Many companies provide initial training to new managers, but as the scope of their work and relationships grow, so does their need.
“I think a lot of organizations invest in training for new hires, providing the basics — enough to get employees started in their roles — but then never really follow up from there," Adam Rogers, Ultimate Software’s chief technology officer, said. "We’d all be better served by our employers if the focus was on continuous learning and development, rather than one-time training."
Millennials and management
Many millennials in management roles are in a position most have never encountered before: managing workers older than them. Seasoned employees may believe younger managers lack real world experience. While the millennial manager may have more technological ability, older direct reports may hold more institutional information, leading to problems with credibility and trust. These roadblocks can make it even more challenging to excel in the management role.
The flip side is managing millennials, who have a different set of priorities in the workplace. In a survey of this large and diverse generation, 72% said they want to be their own boss. But if they do have to work for a boss, 79% want their boss to serve as a coach and mentor. Comprising 75% of the world’s workforce by 2025, meeting the needs of this generation will be necessary to keep businesses productive.
Training is now key to retention
For new managers and those in the role for years, training is crucial. “A person’s view of the company they work for is shaped largely by their direct leader," Tony Cicio, VP of Samsung’s People Team, said. "Therefore the development of these leaders is a critical success factor.”
When an employee is promoted from the rank and file to a supervisory position, the challenge can be even greater. Managing those who were friends and peers only yesterday can be difficult.
“The old adage, ‘great managers are born, not made,’ couldn’t be further from the truth," Summer Salomonsen, Chief Learning Officer at Grovo, told HR Dive. "All new managers need training and development to reach their full potential. Management is a skill like any other, that can be broken down into specific habits and behaviors that lead to exceptional performance."
For experienced managers, training is also critical. As their workforce grows and evolves; or new pressures and priorities develop, skills must be honed and adjusted. It’s important to create needs assessments and identify the competencies people need and where they’re lacking.
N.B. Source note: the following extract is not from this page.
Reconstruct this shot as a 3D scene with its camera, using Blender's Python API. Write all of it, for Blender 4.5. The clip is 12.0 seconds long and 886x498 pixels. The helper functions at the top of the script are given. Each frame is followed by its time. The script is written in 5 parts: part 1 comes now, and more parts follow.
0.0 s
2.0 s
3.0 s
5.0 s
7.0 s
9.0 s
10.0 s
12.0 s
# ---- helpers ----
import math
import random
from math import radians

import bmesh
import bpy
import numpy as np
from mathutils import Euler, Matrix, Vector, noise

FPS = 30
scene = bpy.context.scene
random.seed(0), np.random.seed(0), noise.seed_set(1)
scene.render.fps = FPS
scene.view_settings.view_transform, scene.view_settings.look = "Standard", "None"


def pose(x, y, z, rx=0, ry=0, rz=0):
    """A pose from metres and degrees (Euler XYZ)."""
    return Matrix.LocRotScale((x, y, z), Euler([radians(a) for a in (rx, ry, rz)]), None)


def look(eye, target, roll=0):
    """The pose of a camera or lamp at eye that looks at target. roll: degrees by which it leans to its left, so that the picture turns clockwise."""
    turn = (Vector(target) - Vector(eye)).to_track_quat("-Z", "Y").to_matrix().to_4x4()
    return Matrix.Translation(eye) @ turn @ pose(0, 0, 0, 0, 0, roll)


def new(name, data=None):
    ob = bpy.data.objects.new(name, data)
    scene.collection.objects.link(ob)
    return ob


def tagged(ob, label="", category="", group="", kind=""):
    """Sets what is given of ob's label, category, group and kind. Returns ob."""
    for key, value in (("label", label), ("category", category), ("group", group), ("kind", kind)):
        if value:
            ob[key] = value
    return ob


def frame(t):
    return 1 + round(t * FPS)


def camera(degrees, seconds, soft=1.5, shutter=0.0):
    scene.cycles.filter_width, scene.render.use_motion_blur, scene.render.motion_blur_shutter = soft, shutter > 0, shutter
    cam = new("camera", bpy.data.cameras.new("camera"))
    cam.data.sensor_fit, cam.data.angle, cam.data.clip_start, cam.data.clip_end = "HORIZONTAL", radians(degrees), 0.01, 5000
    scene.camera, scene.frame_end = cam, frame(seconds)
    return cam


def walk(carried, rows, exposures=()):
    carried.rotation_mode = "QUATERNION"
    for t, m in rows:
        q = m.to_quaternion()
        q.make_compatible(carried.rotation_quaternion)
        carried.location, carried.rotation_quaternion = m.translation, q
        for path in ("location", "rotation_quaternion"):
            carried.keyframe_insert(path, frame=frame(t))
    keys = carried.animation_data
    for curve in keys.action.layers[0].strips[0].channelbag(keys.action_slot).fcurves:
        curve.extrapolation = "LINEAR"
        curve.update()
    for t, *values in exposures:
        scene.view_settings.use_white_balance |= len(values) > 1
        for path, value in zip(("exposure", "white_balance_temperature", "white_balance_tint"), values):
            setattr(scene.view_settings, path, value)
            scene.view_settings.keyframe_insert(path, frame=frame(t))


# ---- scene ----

Cicio suggests then an employer should “expand beyond traditional facilitated learning solutions to craft custom experiences which broker information and foster relationships, and take advantage of the latest technologies.”
In a workplace where generational and cultural differences abound, a trained manager can bridge the gap and capitalize on differences that have the potential to divide. Without the ability to communicate effectively, even outside their comfort zone, engagement and productivity can suffer. But as our workforce continues to evolve, many businesses fail to provide the necessary support to address its needs.
Providing a mentor is always beneficial. A sounding board that can offer solutions to challenging situations is an asset most managers want, but it is rarely available. The survey suggests only half of today’s managers have a mentor that helps them develop. Rogers believes “we’re essentially putting managers in the role of motivating and coaching people without giving them the full support they need.”
The role of the manager has shifted substantially in the last decade, from managing processes to talent management. It’s incumbent on employers to adapt learning strategies to meet need if they want to maintain a productive, viable workforce. To do that, initial training, continuous learning and mentorship opportunities must be available to create a management team every worker can rely upon.
“When leaders are genuine and empathetic to people as individuals, when they challenge them to learn new things and provide regular feedback, growth is fueled," Cicio said. "This growth generates new possibilities and allows the partnership between managers and their employees to thrive.”